In 1433, almost exactly a century before the English Reformation and almost a century after the onset of the Black Death in Europe (just to help you put it in historical context), a woman named Margery Kempe was traveling in the eastern part of England, near Walsingham. As The Book of Margery Kempe reads: “And, as she was on the way thither-ward, she heard tell that a friar would preach a sermon in a little village, a little out of her way. She turned into the church, where the friar said the sermon, a famous man, who had a great audience at this sermon.” What Margery Kempe heard in that sermon affected the course of her life. “And many times he said these words: ‘If God be with us, who shall be against us?’” The medieval preacher quoted the scripture passage behind Chris Tomlin’s 2010 hit song: Romans 8:31. Most scripture in medieval sermons was quoted directly from the Vulgate (in Latin) and paraphrased in English. But we do know that Middle English Bibles were available in the fifteenth-century, including the Wycliffe Bible which was used by ordinary Catholic preachers. Romans 8:31 as attributed by Margery Kempe to this medieval preacher is very close to the Wycliffe translation: “What then shall we say to these things? If God be for us, who is against us?”
I can almost hear the words of Chris Tomlin’s twenty-first-century song echoing in the stone nave of Margery Kempe’s fifteenth-century parish church.
“And if Our God is for us, then who could ever stop us? And if our God is with us, then what can stand against? And if Our God is for us, then who could ever stop us? And if our God is with us, then what can stand against? Then what can stand against?”

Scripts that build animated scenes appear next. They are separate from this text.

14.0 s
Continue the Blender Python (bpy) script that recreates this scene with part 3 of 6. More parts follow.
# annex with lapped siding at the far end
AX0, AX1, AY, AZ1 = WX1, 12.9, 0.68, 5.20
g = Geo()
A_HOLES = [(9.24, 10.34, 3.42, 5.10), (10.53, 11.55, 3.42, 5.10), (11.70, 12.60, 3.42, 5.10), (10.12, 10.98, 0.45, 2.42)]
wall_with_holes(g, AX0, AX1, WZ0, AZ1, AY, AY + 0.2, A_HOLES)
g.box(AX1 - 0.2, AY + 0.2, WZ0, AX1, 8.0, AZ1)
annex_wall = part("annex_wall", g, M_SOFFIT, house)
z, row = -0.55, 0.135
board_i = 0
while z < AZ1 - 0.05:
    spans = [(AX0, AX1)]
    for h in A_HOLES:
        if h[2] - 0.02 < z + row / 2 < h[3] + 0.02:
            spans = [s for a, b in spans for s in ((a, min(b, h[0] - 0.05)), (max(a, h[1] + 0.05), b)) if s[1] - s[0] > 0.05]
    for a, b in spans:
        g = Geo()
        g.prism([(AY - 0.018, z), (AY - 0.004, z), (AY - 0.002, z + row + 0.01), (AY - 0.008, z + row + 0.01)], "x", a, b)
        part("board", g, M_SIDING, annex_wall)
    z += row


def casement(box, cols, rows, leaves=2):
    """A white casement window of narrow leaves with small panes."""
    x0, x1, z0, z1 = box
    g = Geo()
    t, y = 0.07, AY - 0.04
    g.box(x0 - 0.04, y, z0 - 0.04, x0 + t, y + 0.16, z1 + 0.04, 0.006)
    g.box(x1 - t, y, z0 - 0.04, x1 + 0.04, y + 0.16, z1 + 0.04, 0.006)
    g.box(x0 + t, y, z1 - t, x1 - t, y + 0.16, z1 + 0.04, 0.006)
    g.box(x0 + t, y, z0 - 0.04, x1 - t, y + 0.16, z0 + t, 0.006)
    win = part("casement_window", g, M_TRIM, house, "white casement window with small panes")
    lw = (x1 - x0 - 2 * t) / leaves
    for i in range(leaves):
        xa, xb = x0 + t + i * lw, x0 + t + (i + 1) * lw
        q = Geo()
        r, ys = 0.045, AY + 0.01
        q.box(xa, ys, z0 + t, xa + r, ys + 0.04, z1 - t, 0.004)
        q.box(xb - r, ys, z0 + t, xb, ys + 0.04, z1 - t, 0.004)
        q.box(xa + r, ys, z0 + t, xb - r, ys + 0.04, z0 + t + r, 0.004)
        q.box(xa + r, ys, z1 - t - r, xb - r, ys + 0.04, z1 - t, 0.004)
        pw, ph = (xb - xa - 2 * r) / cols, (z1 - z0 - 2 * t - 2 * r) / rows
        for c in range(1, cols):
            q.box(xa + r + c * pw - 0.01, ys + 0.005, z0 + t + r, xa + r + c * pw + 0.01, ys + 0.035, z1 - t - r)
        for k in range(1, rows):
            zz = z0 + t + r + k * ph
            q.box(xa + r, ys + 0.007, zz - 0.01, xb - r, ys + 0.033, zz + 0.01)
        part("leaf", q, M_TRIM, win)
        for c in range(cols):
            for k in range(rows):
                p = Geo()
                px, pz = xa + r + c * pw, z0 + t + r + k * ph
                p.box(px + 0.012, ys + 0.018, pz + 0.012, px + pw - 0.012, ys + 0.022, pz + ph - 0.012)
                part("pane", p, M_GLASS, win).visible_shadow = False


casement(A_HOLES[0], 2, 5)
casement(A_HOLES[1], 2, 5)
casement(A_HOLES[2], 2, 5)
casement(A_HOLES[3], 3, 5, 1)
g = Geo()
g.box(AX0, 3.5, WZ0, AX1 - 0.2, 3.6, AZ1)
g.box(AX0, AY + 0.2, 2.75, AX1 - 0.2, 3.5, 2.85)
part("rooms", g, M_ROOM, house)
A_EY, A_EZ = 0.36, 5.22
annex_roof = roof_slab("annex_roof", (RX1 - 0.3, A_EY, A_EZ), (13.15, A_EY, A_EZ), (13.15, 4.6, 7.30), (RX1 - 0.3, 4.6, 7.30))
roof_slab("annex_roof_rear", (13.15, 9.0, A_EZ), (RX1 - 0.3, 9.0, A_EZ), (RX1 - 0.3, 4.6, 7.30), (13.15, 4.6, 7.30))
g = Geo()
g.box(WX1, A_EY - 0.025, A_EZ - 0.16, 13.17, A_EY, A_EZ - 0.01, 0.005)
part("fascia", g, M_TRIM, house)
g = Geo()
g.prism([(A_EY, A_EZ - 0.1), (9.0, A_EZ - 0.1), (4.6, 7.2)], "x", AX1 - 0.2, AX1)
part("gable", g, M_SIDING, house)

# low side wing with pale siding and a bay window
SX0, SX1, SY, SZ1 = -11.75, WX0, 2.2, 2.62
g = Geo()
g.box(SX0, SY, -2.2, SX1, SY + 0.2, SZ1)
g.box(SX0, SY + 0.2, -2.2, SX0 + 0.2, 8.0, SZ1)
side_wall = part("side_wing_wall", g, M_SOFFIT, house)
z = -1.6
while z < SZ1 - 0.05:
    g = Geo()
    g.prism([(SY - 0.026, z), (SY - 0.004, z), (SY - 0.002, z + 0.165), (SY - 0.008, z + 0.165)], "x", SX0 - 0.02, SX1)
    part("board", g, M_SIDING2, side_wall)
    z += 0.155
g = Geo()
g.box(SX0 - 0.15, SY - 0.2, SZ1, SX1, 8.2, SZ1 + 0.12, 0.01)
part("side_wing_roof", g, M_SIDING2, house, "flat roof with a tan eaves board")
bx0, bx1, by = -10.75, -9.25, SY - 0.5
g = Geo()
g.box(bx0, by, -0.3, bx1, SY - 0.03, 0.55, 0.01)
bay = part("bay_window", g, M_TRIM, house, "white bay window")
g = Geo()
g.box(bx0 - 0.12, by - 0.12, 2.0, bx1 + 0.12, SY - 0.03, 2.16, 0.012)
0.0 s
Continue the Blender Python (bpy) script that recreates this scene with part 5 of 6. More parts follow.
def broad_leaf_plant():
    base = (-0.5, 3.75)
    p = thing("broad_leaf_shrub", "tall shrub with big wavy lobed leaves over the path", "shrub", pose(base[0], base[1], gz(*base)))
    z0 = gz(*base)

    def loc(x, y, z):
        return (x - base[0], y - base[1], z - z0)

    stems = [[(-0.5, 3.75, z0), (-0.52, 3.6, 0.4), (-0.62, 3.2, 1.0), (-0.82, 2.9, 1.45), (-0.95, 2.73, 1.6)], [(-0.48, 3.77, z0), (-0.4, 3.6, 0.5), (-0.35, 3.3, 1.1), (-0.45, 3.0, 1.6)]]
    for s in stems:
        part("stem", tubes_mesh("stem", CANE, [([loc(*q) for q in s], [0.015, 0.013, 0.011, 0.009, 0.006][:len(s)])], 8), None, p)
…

Margery Kempe was especially moved by the quoting of Romans 8:31 because God had already spoken this scripture passage to her. Shortly before she went to Walsingham, Kempe was sitting in church with her daughter-in-law when she “was commanded in her heart to go over the sea.” She argued with God, saying she did not have permission from her priest, that she was too old for a sea voyage, and that she didn’t have the money. “She would have put it out of her mind, but ever it came again strongly so that she could have no rest or quiet in her mind, but ever was laboured and commanded to go over the sea.” Finally, God spoke directly to her: “If I be with thee, who shall be against thee? I shall provide for thee, and get thee friends to help thee. Do as I bid.” The words of Romans 8:31, whispered to her by God, were then echoed almost exactly by the preacher near Walsingham.
“And if Our God is for us, then who could ever stop us? And if our God is with us, then what can stand against? And if Our God is for us, then who could ever stop us? And if our God is with us, then what can stand against? Then what can stand against?”
Margery Kempe was advanced in age. She was mostly alone. And she was defying the advice of her family and her local priest. As her book records, “Some said it was a woman’s whim, and a great folly. . .to put herself, a woman of great age, to the perils of the sea, and to go into a strange country where she had not been before, nor knew how she should come back.”
But Margery Kempe had faith. The words of the preacher confirmed what she already believed–God wanted her “to go over the sea.” So she did. Her faith took her from England to Germany; her faith carried her across the “perils of the sea” into a “strange country”; her faith carried her to pilgrim sites throughout Europe; and her faith brought her back home. As her book testifies about her faith, “She knew well, to God nothing was impossible.”
Romans 8 speaks about faith. The same faith–the very same scripture!–that spoke to an American evangelical worship artist in 2010 also spoke to a medieval Catholic woman in 1433.
As we approach the 500th anniversary of the Reformation, it is refreshing to see that some things haven’t changed.
Please see The Book of Margery Kempe 1436: A Modern Version by W. Butler-Bowdon (Alden Press, London: 1936), pp. 305-312, and p. 304. You can find my published article about Margery Kempe’s faith in the Journal of Religious History 39:1 (March 2015).